Key Concepts and Formulas

• Combinations: The number of ways to choose $r$ objects from a set of $n$ distinct objects, where order doesn't matter, is given by: ${n \choose r} = \frac{n!}{r!(n-r)!}$
• Case-Based Reasoning: Dividing a problem into mutually exclusive and exhaustive cases to systematically count possibilities.
• Frequency Analysis: Determining the number of times each distinct item appears in a given set.

Step-by-Step Solution

Step 1: Analyze the word MATHEMATICS and identify distinct letters and their frequencies.
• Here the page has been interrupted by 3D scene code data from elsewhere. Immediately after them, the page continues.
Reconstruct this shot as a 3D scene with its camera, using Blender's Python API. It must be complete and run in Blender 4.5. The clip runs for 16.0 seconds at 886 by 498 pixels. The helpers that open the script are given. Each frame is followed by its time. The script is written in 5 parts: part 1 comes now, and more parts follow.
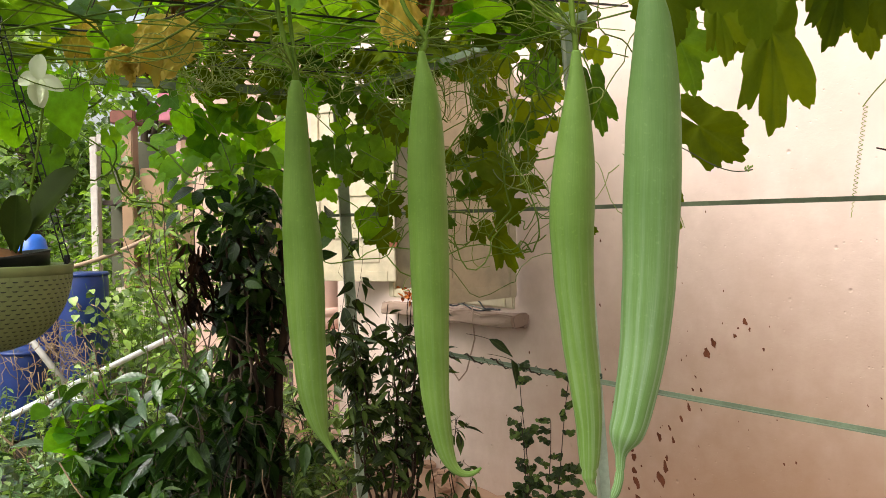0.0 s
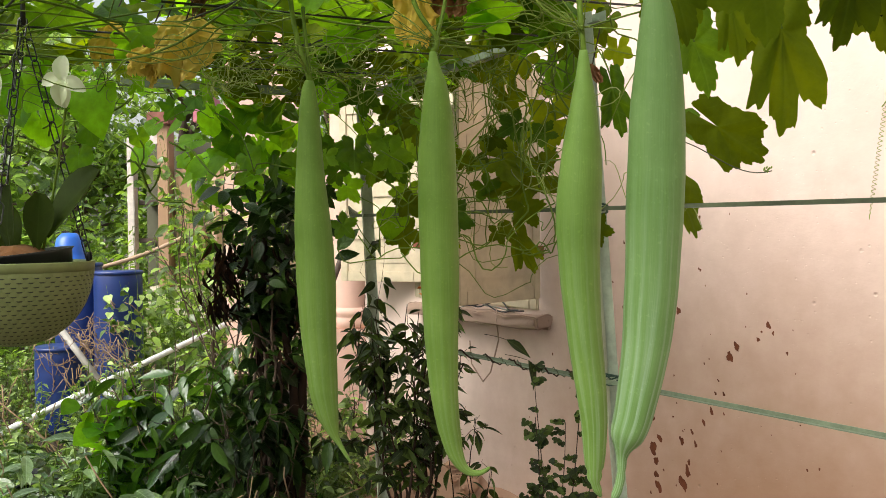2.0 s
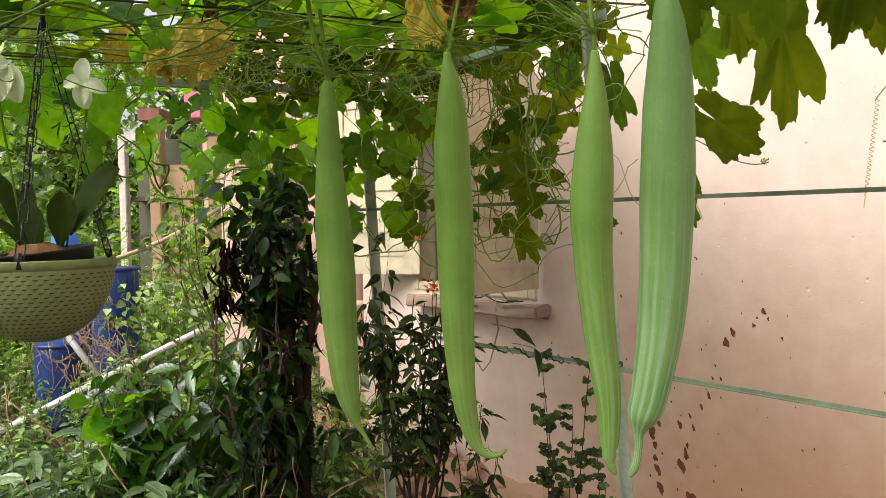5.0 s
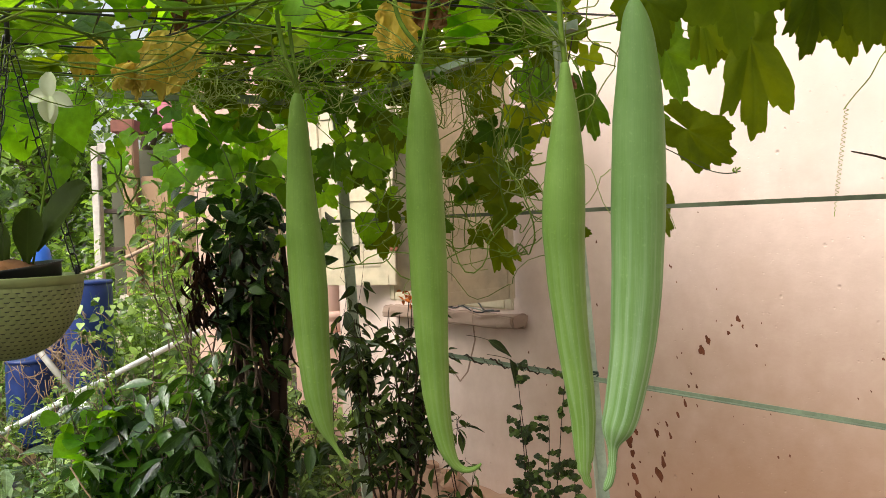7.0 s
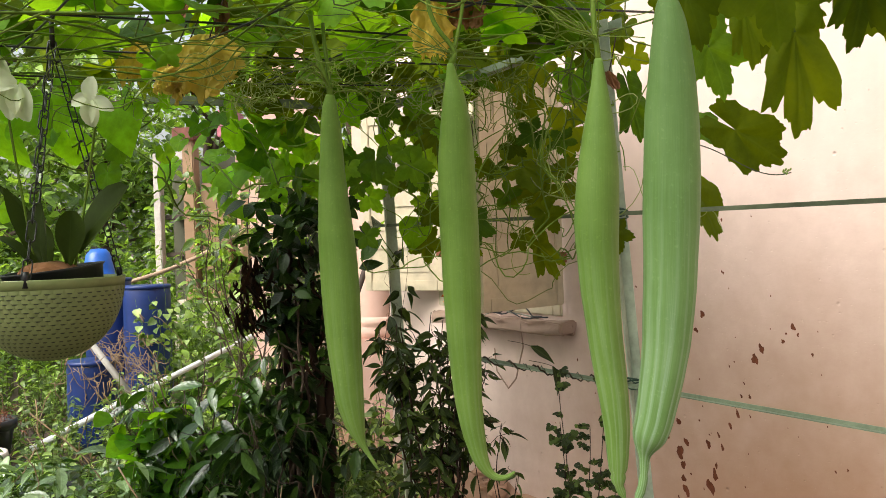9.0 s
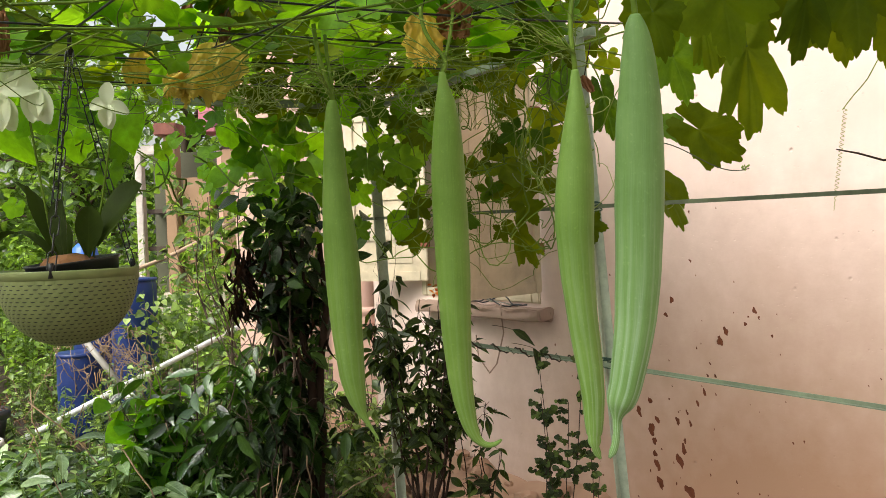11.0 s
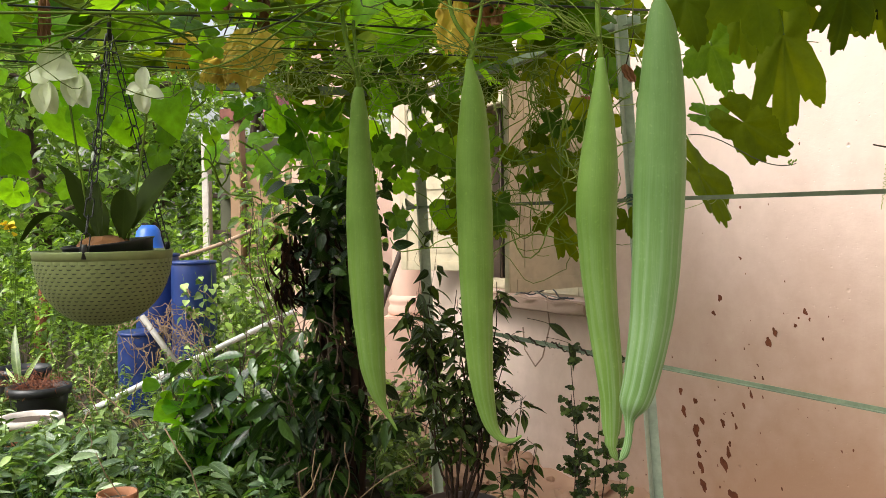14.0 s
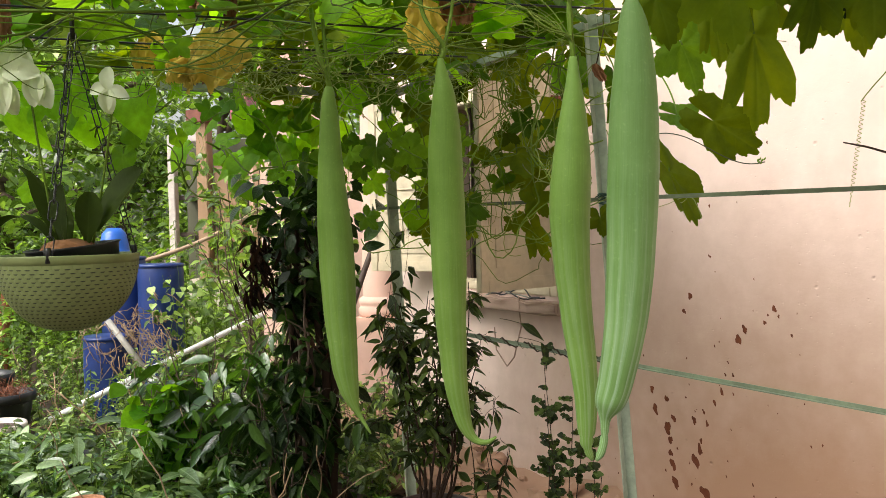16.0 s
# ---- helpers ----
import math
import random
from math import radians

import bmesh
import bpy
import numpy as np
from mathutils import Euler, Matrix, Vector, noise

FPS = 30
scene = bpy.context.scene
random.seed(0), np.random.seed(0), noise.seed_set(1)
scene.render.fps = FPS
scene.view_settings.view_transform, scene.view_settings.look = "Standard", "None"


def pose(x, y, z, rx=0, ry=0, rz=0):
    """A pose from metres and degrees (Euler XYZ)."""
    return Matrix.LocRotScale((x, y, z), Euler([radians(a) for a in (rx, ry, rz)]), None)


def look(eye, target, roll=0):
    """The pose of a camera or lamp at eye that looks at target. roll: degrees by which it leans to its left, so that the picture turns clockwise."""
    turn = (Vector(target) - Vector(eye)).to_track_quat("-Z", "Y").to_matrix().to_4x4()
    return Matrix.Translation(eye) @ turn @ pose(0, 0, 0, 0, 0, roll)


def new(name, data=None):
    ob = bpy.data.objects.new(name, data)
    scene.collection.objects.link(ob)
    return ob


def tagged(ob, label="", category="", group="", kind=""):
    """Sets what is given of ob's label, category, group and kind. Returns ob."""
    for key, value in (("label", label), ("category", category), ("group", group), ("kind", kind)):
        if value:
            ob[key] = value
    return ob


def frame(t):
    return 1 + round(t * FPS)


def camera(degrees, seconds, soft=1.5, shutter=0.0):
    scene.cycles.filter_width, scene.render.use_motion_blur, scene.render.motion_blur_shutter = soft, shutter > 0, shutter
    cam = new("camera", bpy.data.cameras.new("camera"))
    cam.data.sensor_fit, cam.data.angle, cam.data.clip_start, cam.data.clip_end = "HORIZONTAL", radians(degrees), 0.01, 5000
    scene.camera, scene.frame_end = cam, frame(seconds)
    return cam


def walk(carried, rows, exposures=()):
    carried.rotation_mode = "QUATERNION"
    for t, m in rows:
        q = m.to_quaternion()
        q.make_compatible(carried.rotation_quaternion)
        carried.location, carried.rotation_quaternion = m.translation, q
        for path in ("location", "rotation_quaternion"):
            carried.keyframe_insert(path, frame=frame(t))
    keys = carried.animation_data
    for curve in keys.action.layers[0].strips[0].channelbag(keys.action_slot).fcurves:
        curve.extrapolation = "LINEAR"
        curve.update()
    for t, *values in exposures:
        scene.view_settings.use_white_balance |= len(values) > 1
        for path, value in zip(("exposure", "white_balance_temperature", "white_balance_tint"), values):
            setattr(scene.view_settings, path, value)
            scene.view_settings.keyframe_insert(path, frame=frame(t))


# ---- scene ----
cam = camera(54.0, 16.0, soft=0.7)
PATH = [  # seconds, x, y, z, yaw, pitch, lean to the right
    (0, 0.0000, 0.0000, 1.4500, 0.000, -1.301, 0.900),
    (0.5, 0.0082, -0.0066, 1.4486, -0.141, -1.275, 0.638),
    (1, 0.0177, -0.0026, 1.4487, -0.115, -1.230, 0.577),
    (1.5, 0.0335, -0.0072, 1.4498, 0.220, -1.238, 0.520),
    (2, 0.0580, -0.0067, 1.4437, 2.372, -1.141, 0.543),
    (2.5, 0.0713, -0.0147, 1.4452, 4.091, -1.160, 0.548),
    (3, 0.0457, -0.0225, 1.4423, 4.618, -1.206, 0.566),
    (3.5, 0.0114, -0.0679, 1.4438, 3.704, -1.249, 0.637),
    (4, -0.0105, -0.0868, 1.4436, 2.241, -1.402, 0.865),
    (4.2, -0.0201, -0.0840, 1.4428, 1.923, -1.664, 1.014),
    (6.3, 0.0165, -0.1037, 1.4547, 0.212, -1.400, 1.632),
    (6.5, -0.0030, -0.0853, 1.4539, -0.214, -1.316, 1.788),
    (7, 0.0053, -0.0759, 1.4575, 0.017, -1.162, 1.845),
    (7.5, 0.0119, -0.0810, 1.4562, 0.496, -0.960, 1.791),
    (8, 0.0273, -0.0856, 1.4554, 1.142, -0.821, 1.771),
    (8.5, 0.0442, -0.0711, 1.4523, 1.852, -0.703, 1.749),
    (9, 0.0661, -0.0379, 1.4437, 3.959, -0.554, 1.720),
    (9.2, 0.0675, -0.0475, 1.4479, 4.488, -0.578, 1.780),
    (11.3, 0.0341, -0.2684, 1.4417, 2.063, -1.303, 2.031),
    (11.5, 0.0622, -0.2705, 1.4481, 1.985, -1.418, 1.998),
    (12, 0.1291, -0.2328, 1.4334, 3.511, -1.334, 1.656),
    (12.5, 0.1542, -0.2124, 1.4309, 5.397, -1.418, 1.129),
    (13, 0.1629, -0.2016, 1.4308, 6.144, -1.498, 0.654),
    (13.5, 0.1690, -0.2034, 1.4417, 6.748, -1.665, 0.686),
    (14, 0.1464, -0.2081, 1.4415, 6.883, -1.671, 0.738),
    (14.5, 0.1265, -0.2165, 1.4403, 6.733, -1.692, 0.848),
    (15, 0.1223, -0.2233, 1.4477, 5.738, -1.815, 1.022),
    (15.5, 0.1299, -0.2066, 1.4461, 5.227, -1.755, 1.132),
    (16, 0.1363, -0.1917, 1.4415, 4.855, -1.670, 1.174),
]
walk(cam, [(t, pose(x, y, z, 0, 0, yaw) @ pose(0, 0, 0, 90 + pitch) @ pose(0, 0, 0, 0, 0, -roll)) for t, x, y, z, yaw, pitch, roll in PATH],
     exposures=[(0.0, 0.76), (16.0, 0.76)])

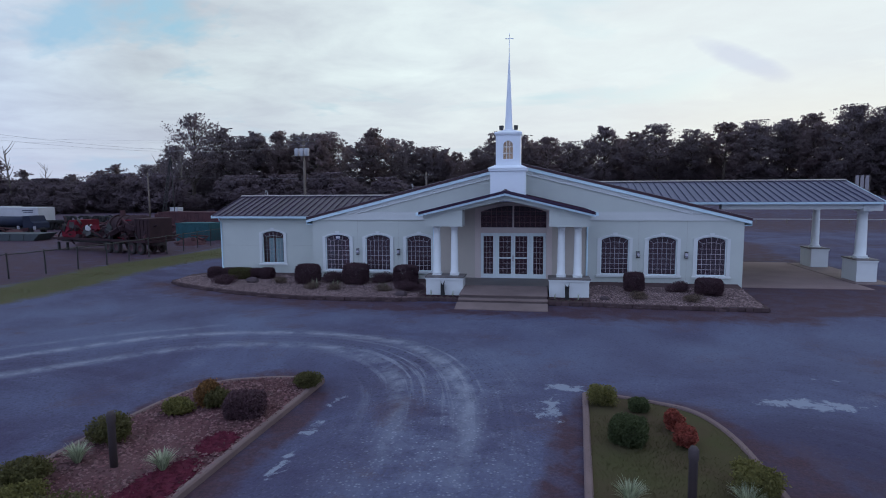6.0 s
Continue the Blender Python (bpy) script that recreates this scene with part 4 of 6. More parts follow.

• What we are doing: We are identifying the distinct letters in the word MATHEMATICS and counting how many times each letter appears. This is crucial for determining the constraints on our selections.
• Math & Reasoning:
  • M: 2
  • A: 2
  • T: 2
  • H: 1
  • E: 1
  • I: 1
  • C: 1
  • S: 1 Therefore, we have 3 letters (M, A, T) that appear twice each and 5 letters (H, E, I, C, S) that appear once each. The total number of distinct letters is 8.

Step 2: Define the possible cases based on repetition.

• What we are doing: We are defining the possible scenarios for selecting 5 letters, considering that some letters can be repeated up to a maximum of two times (due to their frequency in the original word).
• Reasoning: We need to choose 5 letters. The possibilities for repetition are:
  • Case I: All 5 letters are distinct.
  • Case II: One pair of identical letters and 3 other distinct letters.
  • Case III: Two pairs of identical letters and 1 other distinct letter. These are the only possible cases because no letter appears more than twice, and we are choosing only 5 letters.

Step 3: Calculate the number of ways for Case I (All 5 letters are distinct).

• What we are doing: We are calculating the number of ways to choose 5 distinct letters from the 8 distinct letters available (M, A, T, H, E, I, C, S).
• Math & Reasoning: We need to choose 5 letters from 8 distinct letters. This is a combination problem. ${8 \choose 5} = \frac{8!}{5!3!} = \frac{8 \times 7 \times 6}{3 \times 2 \times 1} = 56$ There are 56 ways for Case I.

Step 4: Calculate the number of ways for Case II (One pair of identical letters and 3 other distinct letters).

• What we are doing: We are calculating the number of ways to choose one pair of identical letters (from M, A, or T) and then choose 3 distinct letters from the remaining letters.
• Math & Reasoning:
  1. Choose the letter for the pair: There are 3 options (M, A, T). ${3 \choose 1} = 3$
  2. Choose the 3 distinct letters: After choosing one letter for the pair, we have 7 distinct letters remaining. We need to choose 3 from these 7. ${7 \choose 3} = \frac{7!}{3!4!} = \frac{7 \times 6 \times 5}{3 \times 2 \times 1} = 35$ Total for Case II: ${3 \choose 1} \times {7 \choose 3} = 3 \times 35 = 105$ There are 105 ways for Case II.

Step 5: Calculate the number of ways for Case III (Two pairs of identical letters and 1 other distinct letter).

• What we are doing: We are calculating the number of ways to choose two pairs of identical letters (from M, A, or T) and then choose 1 distinct letter from the remaining letters.
• Math & Reasoning:
  1. Choose the two letters for the pairs: We need to choose 2 letters from the 3 options (M, A, T). ${3 \choose 2} = \frac{3!}{2!1!} = 3$
  2. Choose the 1 distinct letter: After choosing two letters for the pairs, we have 6 distinct letters remaining. We need to choose 1 from these 6. ${6 \choose 1} = 6$ Total for Case III: ${3 \choose 2} \times {6 \choose 1} = 3 \times 6 = 18$ There are 18 ways for Case III.

Step 6: Calculate the total number of ways.

• What we are doing: We are summing the number of ways from each case to find the total number of ways to choose 5 letters from the word MATHEMATICS.
• Math & Reasoning: Total Ways = Case I + Case II + Case III Total Ways = 56 + 105 + 18 = 179

Common Mistakes & Tips

• Be careful to consider the limited repetition allowed. Don't assume unlimited repetition.
• Always analyze the frequencies of the letters first. This helps in defining the cases correctly.
• Ensure the cases are mutually exclusive and exhaustive.

Summary

We have determined the number of ways to choose five alphabets from the word MATHEMATICS, considering the limited repetition of letters, by using case-based reasoning. We analyzed the frequencies of the letters, defined three mutually exclusive and exhaustive cases, calculated the number of ways for each case using combinations, and summed the results to obtain the total number of ways.

The final answer is $\boxed{179}$, which corresponds to option (A).